The request: In the entries below, identify every line with the string "parts" and copy it.

Supplied information:
_ _ _ _

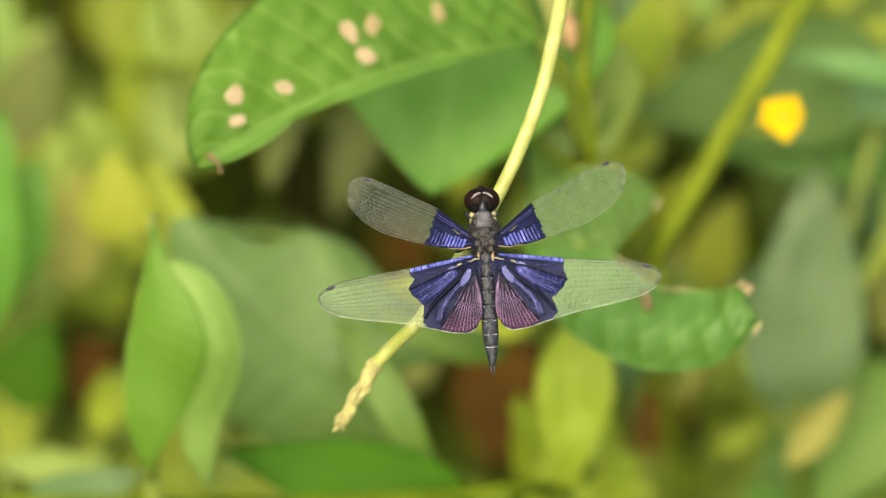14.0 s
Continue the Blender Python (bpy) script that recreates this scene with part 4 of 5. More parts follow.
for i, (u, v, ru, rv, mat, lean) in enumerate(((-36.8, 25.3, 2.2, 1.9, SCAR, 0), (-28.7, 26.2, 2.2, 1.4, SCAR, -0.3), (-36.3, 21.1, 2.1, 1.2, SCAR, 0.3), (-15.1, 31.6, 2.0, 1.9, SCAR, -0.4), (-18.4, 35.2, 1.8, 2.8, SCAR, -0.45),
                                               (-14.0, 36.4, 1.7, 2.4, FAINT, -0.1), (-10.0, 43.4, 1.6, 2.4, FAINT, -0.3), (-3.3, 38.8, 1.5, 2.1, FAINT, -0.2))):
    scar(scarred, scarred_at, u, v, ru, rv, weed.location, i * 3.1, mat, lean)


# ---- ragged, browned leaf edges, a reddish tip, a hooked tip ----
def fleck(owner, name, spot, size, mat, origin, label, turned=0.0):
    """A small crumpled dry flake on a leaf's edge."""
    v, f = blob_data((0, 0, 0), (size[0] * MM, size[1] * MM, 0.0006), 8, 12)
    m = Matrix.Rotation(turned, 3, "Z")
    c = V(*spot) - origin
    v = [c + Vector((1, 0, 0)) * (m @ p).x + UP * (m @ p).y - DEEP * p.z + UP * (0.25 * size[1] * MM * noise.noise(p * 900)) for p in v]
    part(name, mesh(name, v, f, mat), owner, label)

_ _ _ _

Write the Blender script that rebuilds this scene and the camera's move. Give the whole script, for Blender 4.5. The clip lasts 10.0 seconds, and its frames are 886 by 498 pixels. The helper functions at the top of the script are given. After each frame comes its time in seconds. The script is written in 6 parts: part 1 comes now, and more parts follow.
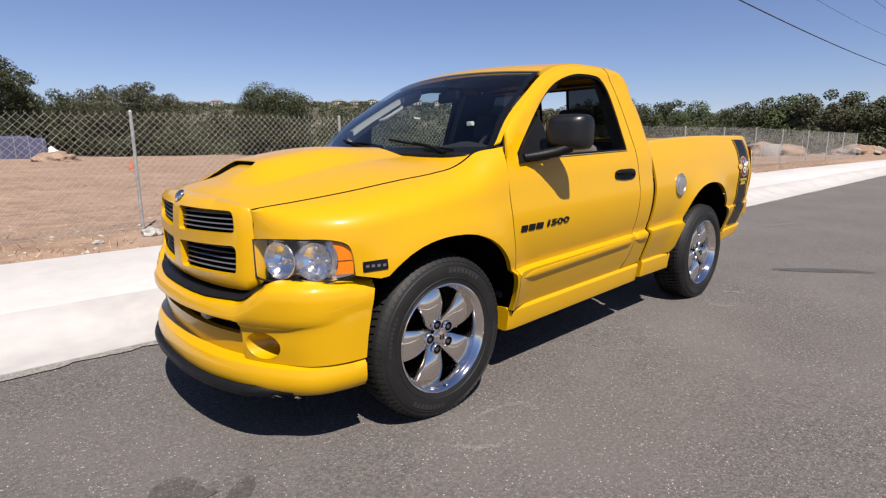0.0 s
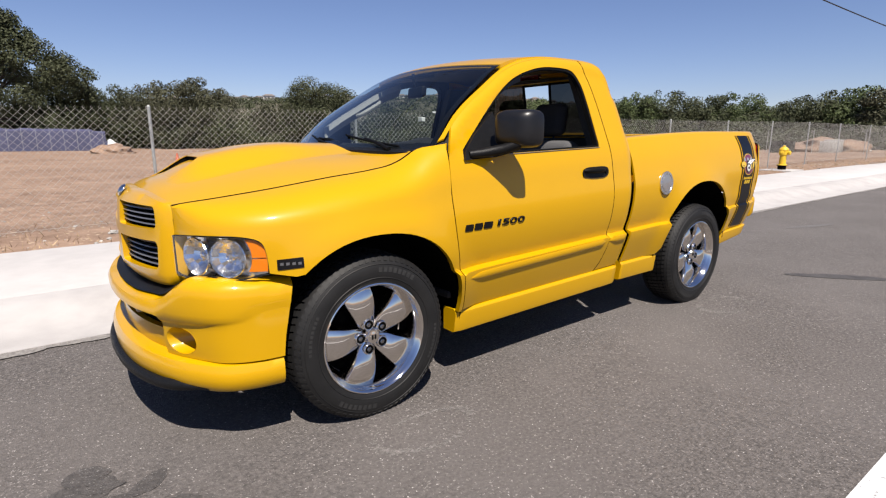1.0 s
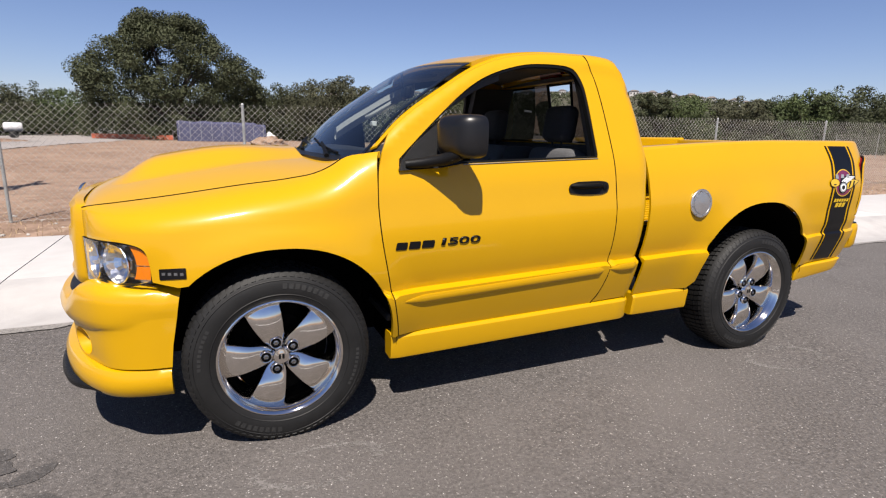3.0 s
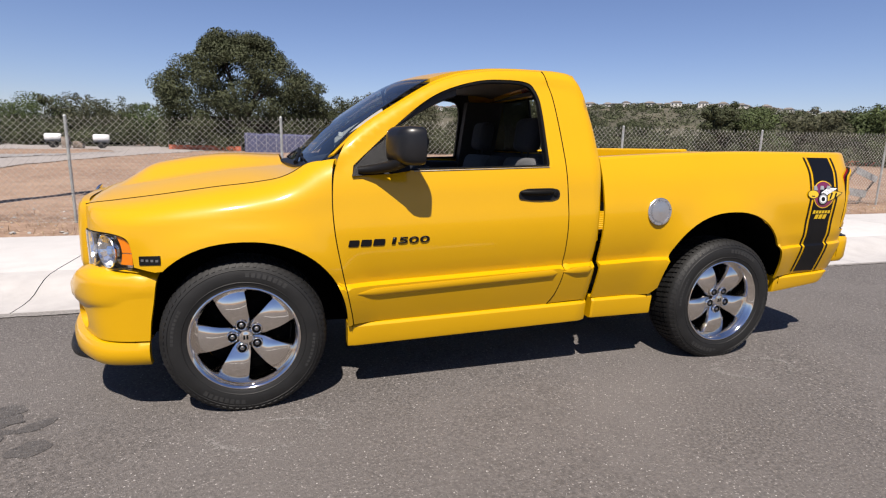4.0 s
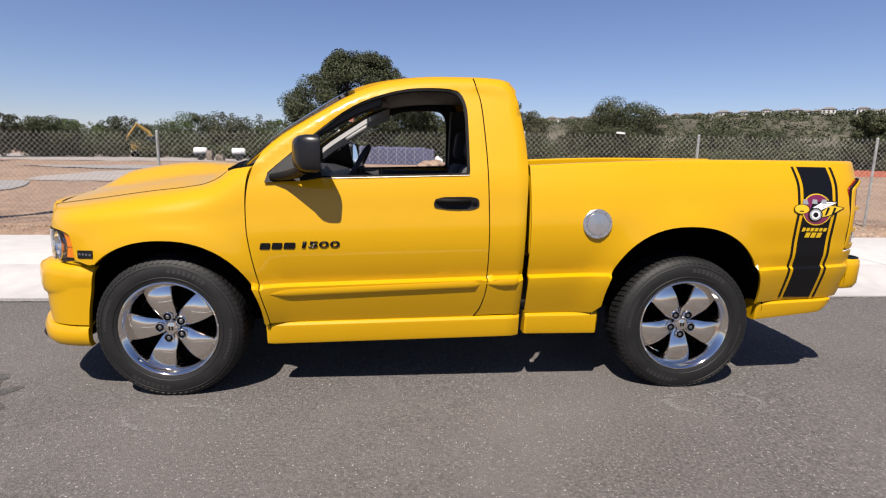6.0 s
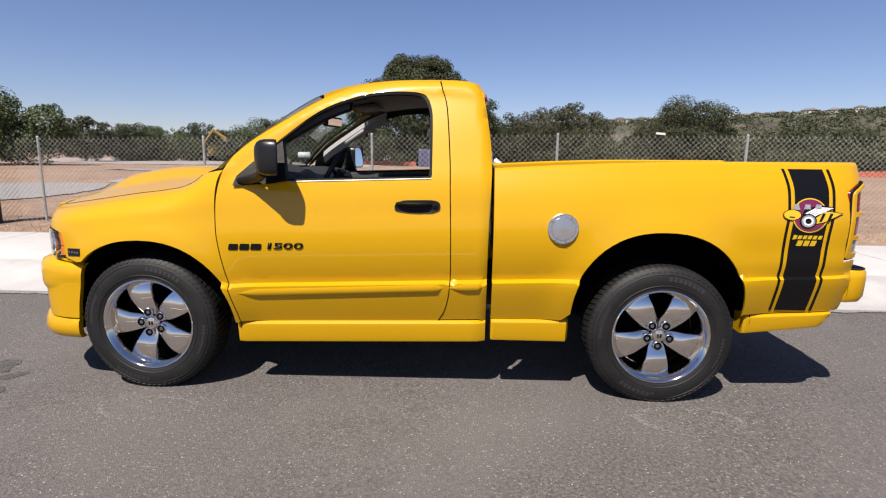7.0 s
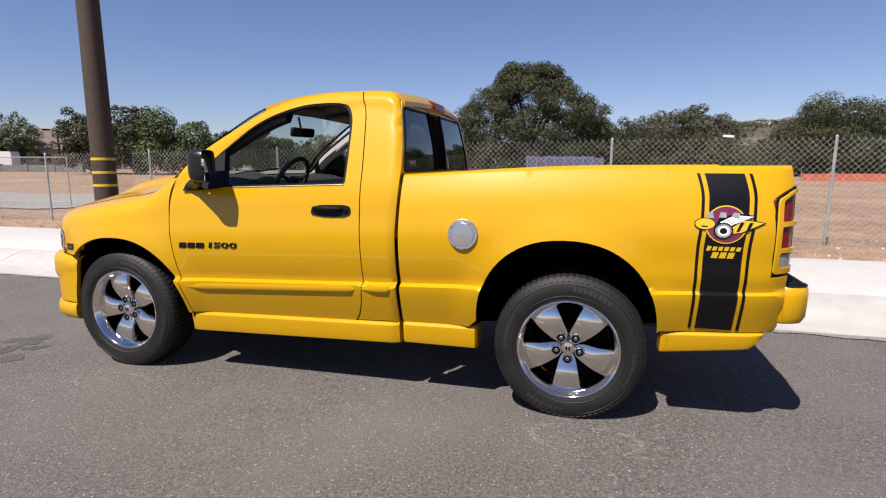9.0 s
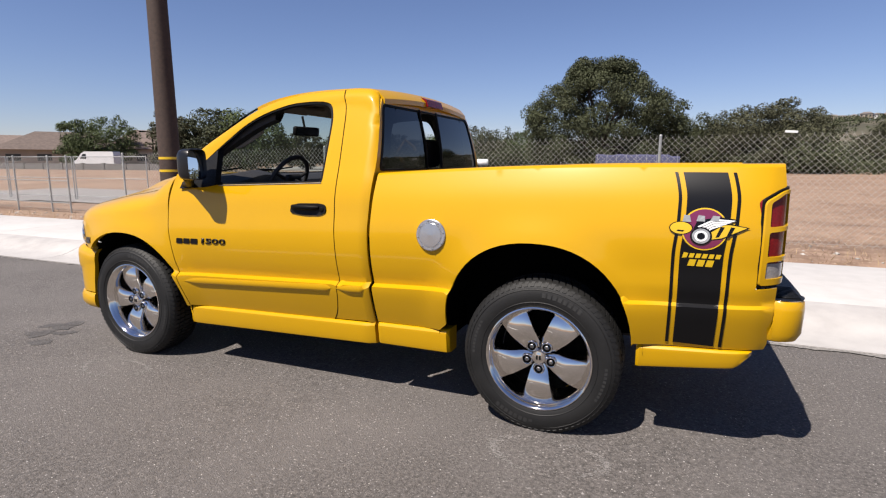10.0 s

_ _ _ _

Solution:
Continue the Blender Python (bpy) script that recreates this scene with part 4 of 5. More parts follow.
Write the Blender script that rebuilds this scene and the camera's move. Give the whole script, for Blender 4.5. The clip lasts 10.0 seconds, and its frames are 886 by 498 pixels. The helper functions at the top of the script are given. After each frame comes its time in seconds. The script is written in 6 parts: part 1 comes now, and more parts follow.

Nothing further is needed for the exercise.